Dataset entries:
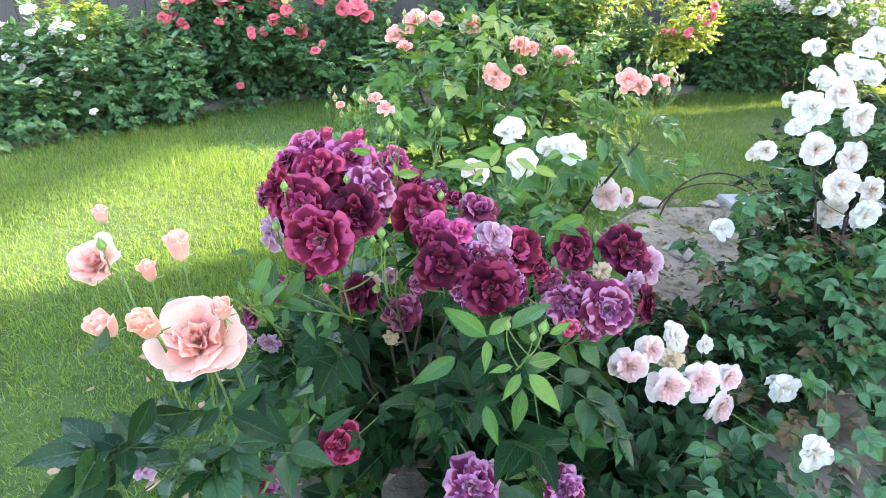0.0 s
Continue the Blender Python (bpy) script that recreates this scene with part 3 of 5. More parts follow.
def long_sepals():
    """Five pointed sepals that hug a closed bud and part at its tip."""
    V, F, U, base = [], [], [], 0
    heights, radii = [z for z, r in BUD_PROFILE], [r for z, r in BUD_PROFILE]
    nv = 9
    for k in range(5):
        v, uv = [], []
        for t in np.linspace(0, 1, nv):
            z = 0.2 + (0.78 + 0.12 * (k % 3)) * t
            r = float(np.interp(z, heights, radii)) * 1.06 + 0.012 + 0.10 * (0.4 + 0.3 * (k % 3)) * t ** 5
            half = 0.66 * (1 - t) ** 0.75 + 0.02
            for u in (-1, -0.5, 0, 0.5, 1):
                a = 2 * math.pi * k / 5 + u * half
                v.append((r * math.cos(a), r * math.sin(a), z))
                uv.append((0.5 + 0.5 * u, t))
        V.append(np.array(v))
        F.append(grid_faces(5, nv) + base)
        U.append(np.array(uv))
        base += len(v)
    return mesh_of("calyx", np.vstack(V), np.vstack(F), SEPAL, np.vstack(U))


LONG_SEPALS = long_sepals()


def spread_sepals():
    """Narrow sepals that have bent away from an opening bud."""
    V, F, U, base = [], [], [], 0
    for k in range(5):
        v, f, uv = petal_grid(0.62 + 0.1 * (k % 2), 0.075, 55 + 12 * (k % 3), 95, 0.03, -40, 0.02, -0.2, 5, 9, seed=80 + k, taper=0.6)
        r = Matrix.Rotation(2 * math.pi * k / 5 + 0.2 * (k % 2), 3, "Z")
        V.append(v @ np.array(r).T + (0, 0, 0.02))
        F.append(f + base)
        U.append(uv)
        base += len(v)
    hv, hf = tube([(0, 0, -0.16), (0, 0, -0.11), (0, 0, -0.02), (0, 0, 0.07), (0, 0, 0.1)], 0.05, 0.15, 10)
    faces = np.vstack(F).tolist() + [tuple(i + base for i in q) for q in hf]
    return mesh_of("calyx", np.vstack(V + [np.array(hv)]), faces, SEPAL, np.vstack(U + [np.full((len(hv), 2), 0.5)]))


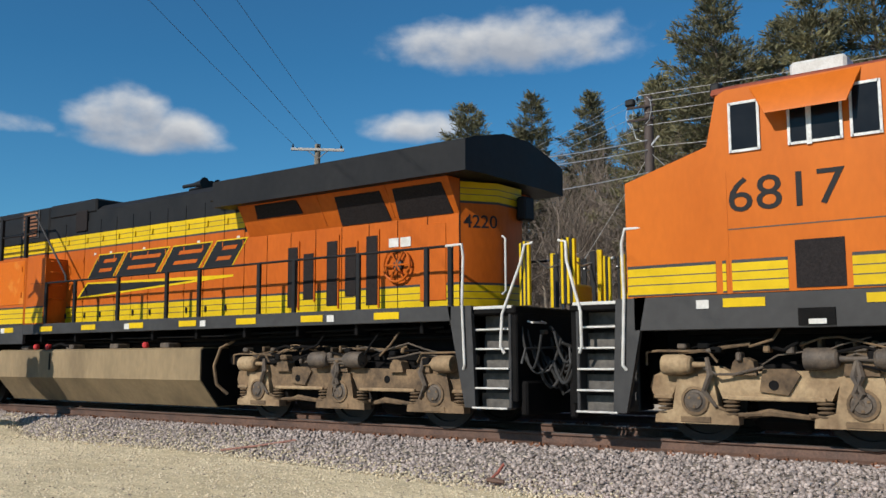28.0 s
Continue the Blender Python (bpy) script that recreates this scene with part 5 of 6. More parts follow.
M["pinline"] = mat("dark pin line", (0.05, 0.045, 0.03), None, 5, 0.6)
M["lens"] = glow("headlight lens", (0.9, 0.86, 0.78), 0.12)

BANDS = [(1.86, 1.90, "s"), (1.90, 2.015, "y"), (2.015, 2.03, "p"), (2.03, 2.125, "y"), (2.125, 2.14, "p"), (2.14, 2.24, "y"), (2.24, 2.28, "s")]
UPPER = [(3.55, 3.59, "s"), (3.59, 3.69, "y"), (3.69, 3.703, "p"), (3.703, 3.79, "y"), (3.79, 3.803, "p"), (3.803, 3.90, "y")]


def bands_between(z0, z1, upper=True):
    """The painted bands of a wall from z0 to z1: (low, high, colour)."""
    out = []
    allb = BANDS + (UPPER if upper else [])
    edges = sorted({z0, z1, *[z for b in allb for z in b[:2] if z0 < z < z1]})
    for a, b in zip(edges, edges[1:]):
        m = (a + b) / 2
        c = next((k for lo, hi, k in allb if lo <= m <= hi), None)
        if c is None:
            c = "o" if (m < 3.55 or not upper) else "b"
        out.append((a, b, c))
    return out


SLOT = {"o": 0, "y": 1, "s": 2, "p": 3, "b": 4}


class Loco:
    """One six-axle locomotive; d is +1 where its cab leads towards +x and -1 where the cab trails."""

    def __init__(self, d, kind, number, label):
        self.d, self.kind, self.number = d, kind, number
        self.t = thing("locomotive", (0, TRACK_Y[0], 0), label, "locomotive", "coupled locomotives")
        o, y = (M["orange1"], M["yellow1"]) if kind == 1 else (M["orange2"], M["yellow2"]) if number == "6817" else (M["orange3"], M["yellow2"])
        self.paint = [o, y, M["sillgrey"], M["pinline"], M["hoodblack"], M["peel"]]
        self.o, self.y = o, y
        self.wheels = []

    def X(self, u):
        return u * self.d

    def bx(self, name, u0, u1, y0, y1, z0, z1, material, bev=0.01, parent=None, label=""):
        return part(name, Geo().box((self.X(u0), y0, z0), (self.X(u1), y1, z1), bev), material, parent or self.t, label)

    def both(self, name, u0, u1, y0, y1, z0, z1, material, bev=0.01):
        """The same piece on the side towards the lot and on the far side."""
        a = self.bx(name, u0, u1, -y0, -y1, z0, z1, material, bev)
        self.bx(name, u0, u1, y0, y1, z0, z1, material, bev)
        return a

    def wall(self, name, u0, u1, y, z0, z1, thick=0.014, upper=True, parent=None, seam=0.009):
        """A door or wall panel with the painted bands on it."""
        bb = bands_between(z0, z1, upper)
        zz = [bb[0][0]] + [q[1] for q in bb]
        xa, xb, ya, yb = self.X(u0 + seam), self.X(u1 - seam), y - thick, y + 0.002
        vs = [(x, yy, z) for z in zz for x, yy in ((xa, ya), (xb, ya), (xb, yb), (xa, yb))]
        g = Geo()
        g.add(vs, [])
        for i, q in enumerate(bb):
            k = i * 4
            for e in range(4):
                g.f.append((k + e, k + (e + 1) % 4, k + 4 + (e + 1) % 4, k + 4 + e))
                g.m.append(5 if q[2] == "y" and q[0] > 3.5 and self.kind == 1 and u1 < 0.4 else SLOT[q[2]])
        k = len(bb) * 4
        g.f += [(0, 1, 2, 3), (k, k + 1, k + 2, k + 3)]
        g.m += [SLOT[bb[0][2]], SLOT[bb[-1][2]]]
        return part(name, g, self.paint, parent or self.t, smooth=0)

    def tube(self, name, pts, r, material, parent=None, n=7, label=""):
        return part(name, Geo().tube([(self.X(u), y, z) for u, y, z in pts], r, n), material, parent or self.t, label)

    def build(self):
        self.underframe()
        for c in (-7.03, 7.03):
            self.truck(c)
        self.tank()
        self.hood()
        self.cab()
        self.rails()
        for e in (-1, 1):
            self.end(e)
        return self.t

    # underframe and sill
    def underframe(self):
        t = self.t
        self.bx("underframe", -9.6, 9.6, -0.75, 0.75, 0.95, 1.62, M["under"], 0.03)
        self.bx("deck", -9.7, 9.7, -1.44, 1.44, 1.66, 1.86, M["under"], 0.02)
        for s in (-1, 1):
            lowz = 1.62 if self.kind == 1 else 1.64
            self.bx("side_sill", -9.62, 2.6 if self.kind == 2 else 9.72, s * 1.42, s * 1.50, lowz, 1.875, M["sillgrey"], 0.008)
            if self.kind == 2:
                self.bx("side_sill", 2.6, 9.72, s * 1.42, s * 1.50, 1.43, 1.875, M["sillgrey"], 0.008)
        for i in range(11):
            u = -8.6 + i * 1.66
            self.bx("reflector", u, u + 0.52, -1.508, -1.498, 1.70, 1.81, M["yellow2"], 0.0)
        for u in (-7.2, -3.9, -1.5, 3.4, 5.2, 6.1, 8.7):
            self.bx("label_plate", u, u + 0.16, -1.513, -1.499, 1.69, 1.80, M["rail_white"], 0.0)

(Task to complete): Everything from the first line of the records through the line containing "0.86, 0.78), 0.12)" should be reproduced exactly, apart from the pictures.

(Finished task):
0.0 s
Continue the Blender Python (bpy) script that recreates this scene with part 3 of 5. More parts follow.
def long_sepals():
    """Five pointed sepals that hug a closed bud and part at its tip."""
    V, F, U, base = [], [], [], 0
    heights, radii = [z for z, r in BUD_PROFILE], [r for z, r in BUD_PROFILE]
    nv = 9
    for k in range(5):
        v, uv = [], []
        for t in np.linspace(0, 1, nv):
            z = 0.2 + (0.78 + 0.12 * (k % 3)) * t
            r = float(np.interp(z, heights, radii)) * 1.06 + 0.012 + 0.10 * (0.4 + 0.3 * (k % 3)) * t ** 5
            half = 0.66 * (1 - t) ** 0.75 + 0.02
            for u in (-1, -0.5, 0, 0.5, 1):
                a = 2 * math.pi * k / 5 + u * half
                v.append((r * math.cos(a), r * math.sin(a), z))
                uv.append((0.5 + 0.5 * u, t))
        V.append(np.array(v))
        F.append(grid_faces(5, nv) + base)
        U.append(np.array(uv))
        base += len(v)
    return mesh_of("calyx", np.vstack(V), np.vstack(F), SEPAL, np.vstack(U))


LONG_SEPALS = long_sepals()


def spread_sepals():
    """Narrow sepals that have bent away from an opening bud."""
    V, F, U, base = [], [], [], 0
    for k in range(5):
        v, f, uv = petal_grid(0.62 + 0.1 * (k % 2), 0.075, 55 + 12 * (k % 3), 95, 0.03, -40, 0.02, -0.2, 5, 9, seed=80 + k, taper=0.6)
        r = Matrix.Rotation(2 * math.pi * k / 5 + 0.2 * (k % 2), 3, "Z")
        V.append(v @ np.array(r).T + (0, 0, 0.02))
        F.append(f + base)
        U.append(uv)
        base += len(v)
    hv, hf = tube([(0, 0, -0.16), (0, 0, -0.11), (0, 0, -0.02), (0, 0, 0.07), (0, 0, 0.1)], 0.05, 0.15, 10)
    faces = np.vstack(F).tolist() + [tuple(i + base for i in q) for q in hf]
    return mesh_of("calyx", np.vstack(V + [np.array(hv)]), faces, SEPAL, np.vstack(U + [np.full((len(hv), 2), 0.5)]))


28.0 s
Continue the Blender Python (bpy) script that recreates this scene with part 5 of 6. More parts follow.
M["pinline"] = mat("dark pin line", (0.05, 0.045, 0.03), None, 5, 0.6)
M["lens"] = glow("headlight lens", (0.9, 0.86, 0.78), 0.12)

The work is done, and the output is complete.